Given data:
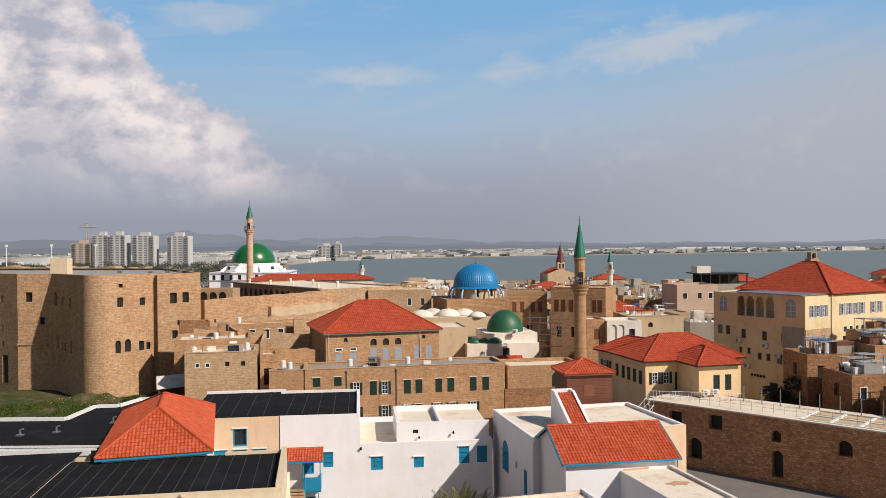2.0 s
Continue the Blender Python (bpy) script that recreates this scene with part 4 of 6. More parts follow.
# ---- black flat roofs and the tiled hip roof behind ----
def black_roofs():
    ob = thing("flat_roof_house", "low house with black felt roof and white copings", "house", pose(0, 0, 0))
    pts = [(-60, 50.0), (-25.6, 50.0), (-24.0, 46.2), (-22.5, 62), (-25, 71), (-29.7, 71), (-30.6, 67.6), (-32.8, 67.3), (-33.0, 61.8), (-60, 61.5)]
    bm = bmesh.new()
    ring_prism(bm, pts, 2.0, 11.9, top=False)
    part("wall", bm, M["plaster_cream"], ob)
    bm = bmesh.new()
    bm.faces.new([bm.verts.new((x, y, 11.8)) for x, y in pts])
    part("roof", bm, M["roof_black"], ob)
    bm = bmesh.new()
    for (ax, ay), (bx, by) in list(zip(pts, pts[1:]))[4:]:
        d = Vector((bx - ax, by - ay, 0)).normalized()
        n = Vector((-d.y, d.x, 0)) * 0.24
        v = [(ax, ay), (bx, by), (bx + n.x, by + n.y), (ax + n.x, ay + n.y)]
        ring_prism(bm, v, 11.7, 12.1)
    box(bm, -60, -25.6, 49.9, 50.1, 11.7, 12.12), box(bm, -60, -25.6, 51.0, 51.12, 11.8, 11.95), box(bm, -60, -25.6, 51.9, 52.02, 11.8, 11.95)
    part("coping", bm, M["whitepaint"], ob)
    bm = bmesh.new()
    for x, y in ((-31.5, 57), (-28.2, 60.5), (-34, 56)):
        tube(bm, (x, y, 11.8), (x, y, 12.3), 0.09, 6), tube(bm, (x, y, 12.3), (x + 0.3, y, 12.35), 0.07, 6)
        box(bm, x - 0.25, x + 0.25, y - 0.25, y + 0.25, 11.8, 11.9)
    part("roof_vent", bm, M["metal"], ob)
    # tiled pavilion
    P = thing("tiled_pavilion", "pavilion with orange-red hipped tile roof and blue eaves", "house", pose(-23.17, 46.24, 0, 0, 0, 15.5))
    bm = bmesh.new()
    box(bm, 0, 7.1, 0, 16.6, 6, 12.35)
    part("wall", bm, M["plaster_white"], P)
    hip_roof(P, 7.1, 16.6, 12.5, 2.5, 0.4, M["tile"], M["blue"], along="y", inset=4.3, inset_back=6.8)


black_roofs()


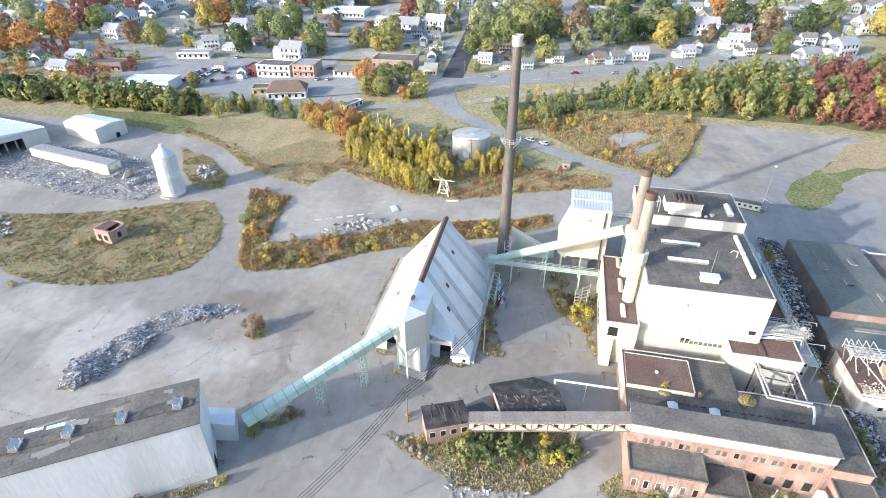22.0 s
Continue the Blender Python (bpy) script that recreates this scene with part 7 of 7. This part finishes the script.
rubble("slab_debris", [(123, 200), (130, 196), (136, 180), (133, 178), (125, 190)], 130, 0.4, 2.2, "rubble", "pale slabs and debris beside the scrub", 79, 0.2, 0.25)
rubble("yard_debris", [(40, 138), (46, 140), (47, 124), (42, 122)], 260, 0.15, 0.8, "rubble", "pale debris at the weed bed's edge", 80, 0.2)
rubble("yard_debris", [(33, 112), (40, 118), (44, 100), (38, 92), (33, 98)], 260, 0.12, 0.6, "rubble", "scattered stones on the yard", 81, 0.1)
rubble("yard_debris", [(24, 165), (31, 158), (31, 140), (26, 140)], 200, 0.15, 0.9, "rubble", "pale debris among weeds", 82, 0.2)
rubble("yard_debris", [(0, 200), (14, 226), (10, 260), (-10, 240)], 150, 0.2, 1.0, "rubble", "scattered scrap on the yard", 83, 0.1)
rubble("yard_debris", YARD, 1500, 0.1, 0.5, "rubble", "scattered stones over the yard", 84, 0.0)
for p, q in (((17, 161), (22, 143)), ((21.7, 138.7), (22.1, 119.8)), ((17.5, 116.7), (17.1, 102.2))):
    w = thing("low_wall", "broken low concrete wall beside the debris", "wall", ((p[0] + q[0]) / 2, (p[1] + q[1]) / 2, 0))
    n = 7
    for k in range(n):
        a, b = Vector(p).lerp(Vector(q), k / n), Vector(p).lerp(Vector(q), (k + 0.96) / n)
        d = (b - a).normalized() * 0.22
        part("wall_piece", prism(B(), [(a.x - d.y, a.y + d.x), (b.x - d.y, b.y + d.x), (b.x + d.y, b.y - d.x), (a.x + d.y, a.y - d.x)], -0.2, 0.9 + 0.25 * ((k * 5) % 3)), "plainconcrete", w)

pt = thing("planter", "square concrete planter overgrown with yellow weeds", "planter", (28, 152, 0))
for x0, x1, y0, y1 in ((26, 29.6, 150.0, 150.15), (26, 29.6, 153.25, 153.4), (26, 26.15, 150.15, 153.25), (29.45, 29.6, 150.15, 153.25)):
    part("kerb", box(B(), x0, x1, y0, y1, 0, 0.5), "oldwhite", pt)
part("soil", box(B(), 26.15, 29.45, 150.15, 153.25, 0, 0.3), "weeds", pt)
fs = thing("floor_slab", "broken pale floor slab strewn with debris", "slab", (27, 132.5, 0))
part("slab", prism(B(), [(26.9, 137.7), (29.9, 135.6), (26.6, 127.4), (23.9, 128.8)], 0, 0.45), "slab", fs)
part("kerb", prism(B(), [(29.9, 135.7), (30.2, 135.5), (26.9, 127.2), (26.6, 127.4)], 0, 0.75), "oldwhite", fs)
rubble("slab_debris", [(26.9, 137.7), (29.9, 135.6), (26.6, 127.4), (23.9, 128.8)], 150, 0.15, 0.6, "midrubble", "pale debris on the floor slab", 87, 0.5)

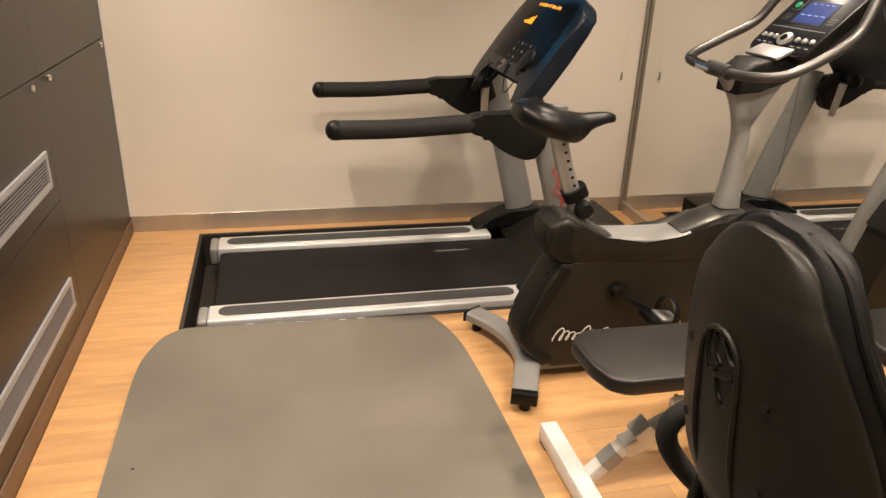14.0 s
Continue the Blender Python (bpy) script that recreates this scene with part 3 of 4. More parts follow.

What the exercise asks:
Quote the material in full and exactly; do not carry over its pictures.

Final result:
2.0 s
Continue the Blender Python (bpy) script that recreates this scene with part 4 of 6. More parts follow.
# ---- black flat roofs and the tiled hip roof behind ----
def black_roofs():
    ob = thing("flat_roof_house", "low house with black felt roof and white copings", "house", pose(0, 0, 0))
    pts = [(-60, 50.0), (-25.6, 50.0), (-24.0, 46.2), (-22.5, 62), (-25, 71), (-29.7, 71), (-30.6, 67.6), (-32.8, 67.3), (-33.0, 61.8), (-60, 61.5)]
    bm = bmesh.new()
    ring_prism(bm, pts, 2.0, 11.9, top=False)
    part("wall", bm, M["plaster_cream"], ob)
    bm = bmesh.new()
    bm.faces.new([bm.verts.new((x, y, 11.8)) for x, y in pts])
    part("roof", bm, M["roof_black"], ob)
    bm = bmesh.new()
    for (ax, ay), (bx, by) in list(zip(pts, pts[1:]))[4:]:
        d = Vector((bx - ax, by - ay, 0)).normalized()
        n = Vector((-d.y, d.x, 0)) * 0.24
        v = [(ax, ay), (bx, by), (bx + n.x, by + n.y), (ax + n.x, ay + n.y)]
        ring_prism(bm, v, 11.7, 12.1)
    box(bm, -60, -25.6, 49.9, 50.1, 11.7, 12.12), box(bm, -60, -25.6, 51.0, 51.12, 11.8, 11.95), box(bm, -60, -25.6, 51.9, 52.02, 11.8, 11.95)
    part("coping", bm, M["whitepaint"], ob)
    bm = bmesh.new()
    for x, y in ((-31.5, 57), (-28.2, 60.5), (-34, 56)):
        tube(bm, (x, y, 11.8), (x, y, 12.3), 0.09, 6), tube(bm, (x, y, 12.3), (x + 0.3, y, 12.35), 0.07, 6)
        box(bm, x - 0.25, x + 0.25, y - 0.25, y + 0.25, 11.8, 11.9)
    part("roof_vent", bm, M["metal"], ob)
    # tiled pavilion
    P = thing("tiled_pavilion", "pavilion with orange-red hipped tile roof and blue eaves", "house", pose(-23.17, 46.24, 0, 0, 0, 15.5))
    bm = bmesh.new()
    box(bm, 0, 7.1, 0, 16.6, 6, 12.35)
    part("wall", bm, M["plaster_white"], P)
    hip_roof(P, 7.1, 16.6, 12.5, 2.5, 0.4, M["tile"], M["blue"], along="y", inset=4.3, inset_back=6.8)


black_roofs()


22.0 s
Continue the Blender Python (bpy) script that recreates this scene with part 7 of 7. This part finishes the script.
rubble("slab_debris", [(123, 200), (130, 196), (136, 180), (133, 178), (125, 190)], 130, 0.4, 2.2, "rubble", "pale slabs and debris beside the scrub", 79, 0.2, 0.25)
rubble("yard_debris", [(40, 138), (46, 140), (47, 124), (42, 122)], 260, 0.15, 0.8, "rubble", "pale debris at the weed bed's edge", 80, 0.2)
rubble("yard_debris", [(33, 112), (40, 118), (44, 100), (38, 92), (33, 98)], 260, 0.12, 0.6, "rubble", "scattered stones on the yard", 81, 0.1)
rubble("yard_debris", [(24, 165), (31, 158), (31, 140), (26, 140)], 200, 0.15, 0.9, "rubble", "pale debris among weeds", 82, 0.2)
rubble("yard_debris", [(0, 200), (14, 226), (10, 260), (-10, 240)], 150, 0.2, 1.0, "rubble", "scattered scrap on the yard", 83, 0.1)
rubble("yard_debris", YARD, 1500, 0.1, 0.5, "rubble", "scattered stones over the yard", 84, 0.0)
for p, q in (((17, 161), (22, 143)), ((21.7, 138.7), (22.1, 119.8)), ((17.5, 116.7), (17.1, 102.2))):
    w = thing("low_wall", "broken low concrete wall beside the debris", "wall", ((p[0] + q[0]) / 2, (p[1] + q[1]) / 2, 0))
    n = 7
    for k in range(n):
        a, b = Vector(p).lerp(Vector(q), k / n), Vector(p).lerp(Vector(q), (k + 0.96) / n)
        d = (b - a).normalized() * 0.22
        part("wall_piece", prism(B(), [(a.x - d.y, a.y + d.x), (b.x - d.y, b.y + d.x), (b.x + d.y, b.y - d.x), (a.x + d.y, a.y - d.x)], -0.2, 0.9 + 0.25 * ((k * 5) % 3)), "plainconcrete", w)

pt = thing("planter", "square concrete planter overgrown with yellow weeds", "planter", (28, 152, 0))
for x0, x1, y0, y1 in ((26, 29.6, 150.0, 150.15), (26, 29.6, 153.25, 153.4), (26, 26.15, 150.15, 153.25), (29.45, 29.6, 150.15, 153.25)):
    part("kerb", box(B(), x0, x1, y0, y1, 0, 0.5), "oldwhite", pt)
part("soil", box(B(), 26.15, 29.45, 150.15, 153.25, 0, 0.3), "weeds", pt)
fs = thing("floor_slab", "broken pale floor slab strewn with debris", "slab", (27, 132.5, 0))
part("slab", prism(B(), [(26.9, 137.7), (29.9, 135.6), (26.6, 127.4), (23.9, 128.8)], 0, 0.45), "slab", fs)
part("kerb", prism(B(), [(29.9, 135.7), (30.2, 135.5), (26.9, 127.2), (26.6, 127.4)], 0, 0.75), "oldwhite", fs)
rubble("slab_debris", [(26.9, 137.7), (29.9, 135.6), (26.6, 127.4), (23.9, 128.8)], 150, 0.15, 0.6, "midrubble", "pale debris on the floor slab", 87, 0.5)

14.0 s
Continue the Blender Python (bpy) script that recreates this scene with part 3 of 4. More parts follow.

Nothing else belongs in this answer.